全教は、4月6日、成立した給与法一部改定案の成立に抗議する書記長談話を発表しました。
本日、第208通常国会において、「一般職の職員の給与に関する法律等の一部を改正する法律 案」が可決成立しました。本来、給与の取り扱いを決定する給与法は、その年度内に成立させ調整することが大原則です。法案成立により、昨年度の一時金切り下げ相当分を、6月の期末手当から0.15月分(平均6万円近く)が減額されることになります。

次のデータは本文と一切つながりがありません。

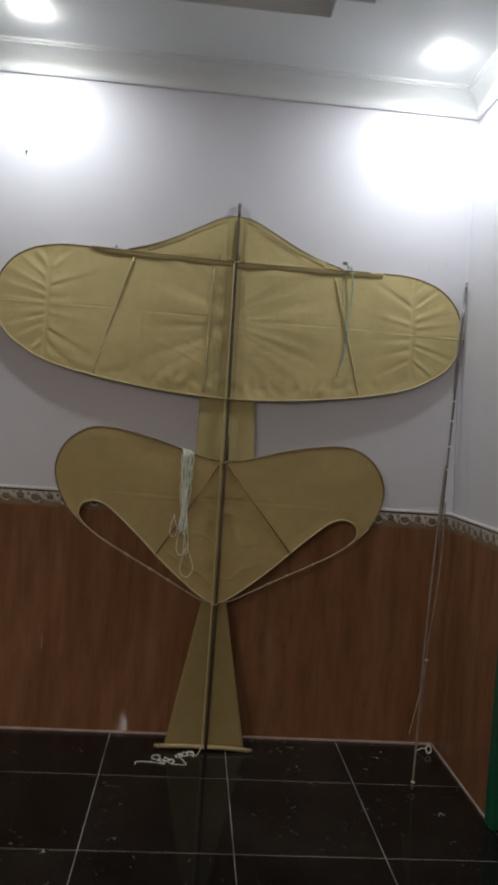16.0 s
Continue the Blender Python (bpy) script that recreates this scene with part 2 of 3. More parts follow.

また、今年3月で定年退職した職員で引き続き4月から再任用される職員の6月支給の一時金からも減額調整するとしており、在職時の身分に付随する不利益措置を退職後まで引き継ぐものとなっています。法律案は、全国の公務員・教職員の現場実態を顧みない極めて不当なものであり、強く抗議します。
岸田首相は、ケア労働者の賃上げを皮切りに民間企業の賃上げを支援するとした賃上げ方針を打ち出していました。それにもかかわらず、給与法の取り扱いを後回しにし、これまで前例のない給与法成立の年度またぎをさせた上、一時金切り下げを強行した責任は重大です。ロシアによるウクライナ侵略などにより、原油などのエネルギー価格の上昇と円安が進行し、急激な物価の上昇が国民の生計費を圧迫しています。この状況下で一時金を引き下げることは、家計や地域経済に大きな打撃を与え、今後の民間一時金にも悪影響を及ぼすことが懸念されます。生計費原則の立場からも、景気回復のための経済対策として一時金切り下げは撤回し、今年度の一時金の減額調整は少なくとも凍結すべきです。
文部科学省が公表した「教師不足」に関する実態調査 の結果によれば、昨年度開始時点ですでに1897校、2558人が不足していました。配置されなかった教員分の仕事は校内で分担され、現場はさらなる長時間過密労働にさらされています。「病気休職の欠員が来ず、校内で負担を抱えた教員がまた病気休職になった」という悪循環が後を絶ちません。こうした事態への対応策さえ打たないまま、今回の給与法案を成立させたことは、教職員の労働条件をいっそう悪化させ、教職志望者の減少傾向に拍車をかけるものです。ゆきとどいた教育をすすめるための条件整備の点でも、重大な問題です。
全教はこの間、全労連 公務部会・公務労組連絡会に結集し、国会議員要請や官邸前行動、春闘要求書にもとづく内閣人事局交渉など、廃案に向けたとりくみを展開してきました。今後は2022人事院勧告にむけて、22春闘を官民一体となってたたかい、すべての公務労働者の賃金改善と諸要求の実現のため、総人件費削減政策の転換、公務・公共サービス、教育の拡充をはかり、国民・住民本位の政治への転換めざし、奮闘する決意です。